— Exercise brief —
Word for word, transcribe the lines below and drop the pictures.

□ □ □ □ □

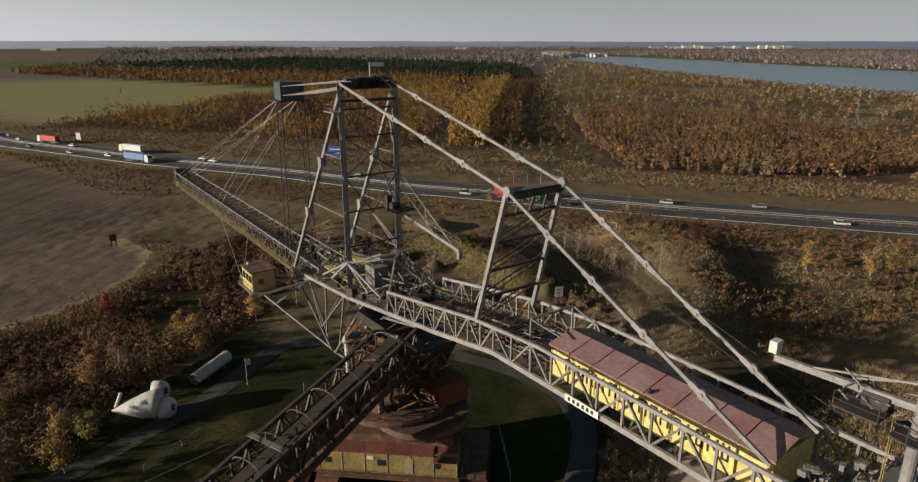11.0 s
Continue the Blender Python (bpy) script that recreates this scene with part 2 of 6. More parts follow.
YELLOW = surf("faded_yellow_paint", (0.60, 0.47, 0.16), (0.50, 0.39, 0.14), 0.4, 0.6, 0.0, 0.15, 2.0, RUST, 0.06)
LEMON = surf("lemon_yellow_paint", (0.72, 0.60, 0.22), (0.62, 0.51, 0.18), 0.5, 0.55, 0.0, 0.12, 2.0, RUST, 0.03)
OCHRE = surf("weathered_ochre_paint", (0.22, 0.15, 0.07), (0.15, 0.10, 0.05), 0.5, 0.75, 0.0, 0.2, 3.0, RUST, 0.4)
CREAM = surf("dirty_cream_paint", (0.42, 0.36, 0.24), (0.30, 0.25, 0.16), 0.5, 0.7, 0.0, 0.2, 3.0, RUST, 0.2)
PINK = surf("pinkish_grey_paint", (0.42, 0.33, 0.31), (0.33, 0.26, 0.25), 0.5, 0.65, 0.0, 0.2, 3.0, RUST, 0.1)
REDROOF = surf("faded_red_roof_sheet", (0.25, 0.105, 0.10), (0.33, 0.23, 0.21), 0.35, 0.7, 0.0, 0.2, 3.0, (0.30, 0.26, 0.25), 0.12)
BLACKR = surf("black_rubber", (0.022, 0.021, 0.02), (0.035, 0.032, 0.03), 1.0, 0.8, 0.0, 0.2, 5.0)
TEAL = surf("dark_teal_paint", (0.05, 0.085, 0.095), (0.035, 0.06, 0.07), 0.6, 0.5, 0.0, 0.15, 3.0, RUST, 0.1)
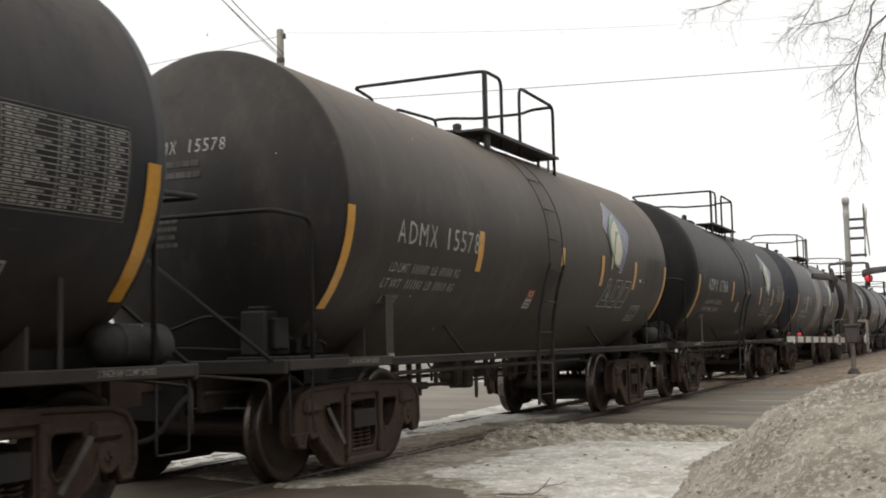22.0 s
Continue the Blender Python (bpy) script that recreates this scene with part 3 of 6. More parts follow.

□ □ □ □ □

— Expected output —
11.0 s
Continue the Blender Python (bpy) script that recreates this scene with part 2 of 6. More parts follow.
YELLOW = surf("faded_yellow_paint", (0.60, 0.47, 0.16), (0.50, 0.39, 0.14), 0.4, 0.6, 0.0, 0.15, 2.0, RUST, 0.06)
LEMON = surf("lemon_yellow_paint", (0.72, 0.60, 0.22), (0.62, 0.51, 0.18), 0.5, 0.55, 0.0, 0.12, 2.0, RUST, 0.03)
OCHRE = surf("weathered_ochre_paint", (0.22, 0.15, 0.07), (0.15, 0.10, 0.05), 0.5, 0.75, 0.0, 0.2, 3.0, RUST, 0.4)
CREAM = surf("dirty_cream_paint", (0.42, 0.36, 0.24), (0.30, 0.25, 0.16), 0.5, 0.7, 0.0, 0.2, 3.0, RUST, 0.2)
PINK = surf("pinkish_grey_paint", (0.42, 0.33, 0.31), (0.33, 0.26, 0.25), 0.5, 0.65, 0.0, 0.2, 3.0, RUST, 0.1)
REDROOF = surf("faded_red_roof_sheet", (0.25, 0.105, 0.10), (0.33, 0.23, 0.21), 0.35, 0.7, 0.0, 0.2, 3.0, (0.30, 0.26, 0.25), 0.12)
BLACKR = surf("black_rubber", (0.022, 0.021, 0.02), (0.035, 0.032, 0.03), 1.0, 0.8, 0.0, 0.2, 5.0)
TEAL = surf("dark_teal_paint", (0.05, 0.085, 0.095), (0.035, 0.06, 0.07), 0.6, 0.5, 0.0, 0.15, 3.0, RUST, 0.1)
22.0 s
Continue the Blender Python (bpy) script that recreates this scene with part 3 of 6. More parts follow.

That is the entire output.